Stupak-Thrall v. Glickman, 226 F.3d 467, 473 (6th Cir. 2000) (quoting Jansen v. City of Cincinnati, 904 F.2d 336, 340 (6th Cir. 1990)). “No single factor is determinative; instead, timeliness ‘should be evaluated in the context of all relevant circumstances.’” Equal Employment Opportunity Comm’n v. R.G. & G.R. Harris Funeral Homes, Inc., No. 16-2424, 2017 WL 10350992, at *1 (6th Cir. Mar. 27, 2017) (quoting Stupak-Thrall, 226 F.3d at 472-73). Priorities filed its complaint on November 12, 2019. (ECF No. 1). After a stipulated two-week extension, Nessel filed a motion to dismiss the complaint on December 20, 2019, based in part on a lack of standing. (ECF Nos. 6, 10).

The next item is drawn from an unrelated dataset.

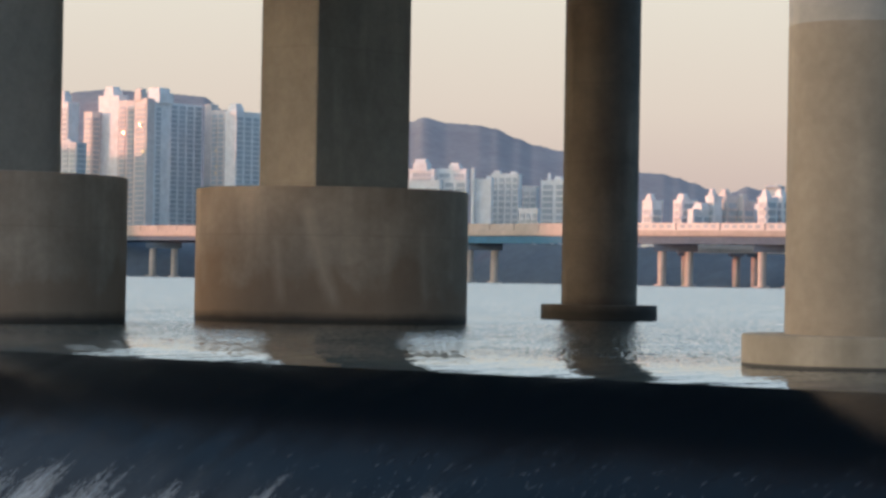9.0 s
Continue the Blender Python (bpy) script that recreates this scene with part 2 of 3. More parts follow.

On December 23, 2019, District Judge Mark A. Goldsmith entered an order regarding the motion to dismiss, permitting Priorities to file an amended complaint to correct the deficiencies alleged by defendant within 21 days or otherwise respond to the motion to dismiss in due course. (ECF No. 13). That time was twice extended via

stipulation and order, and on January 27, 2020, Priorities filed an amended complaint, adding Rise and DAPRI as plaintiffs. (ECF Nos. 15, 16, 17). The plaintiffs filed a motion for a preliminary and permanent injunction and a motion

to expedite this case the next day. (ECF Nos. 22, 23). Nessel filed a motion to dismiss the amended complaint on February 10, 2020. (ECF No. 27). On February 11, 2020, the Court denied the plaintiffs’ motion to expedite without prejudice and set an abbreviated briefing schedule for Nessel’s motion to dismiss,

requiring a response by February 24, 2020, and a reply by February 28, 2020. (ECF No. 29). The MRP and the RNC filed their motion to intervene on February 19, 2020, and the Legislature filed its motion to intervene on February 27, 2020.

(ECF Nos. 33, 39). Given the trajectory of the case thus far, the Court finds that the motions to intervene are timely.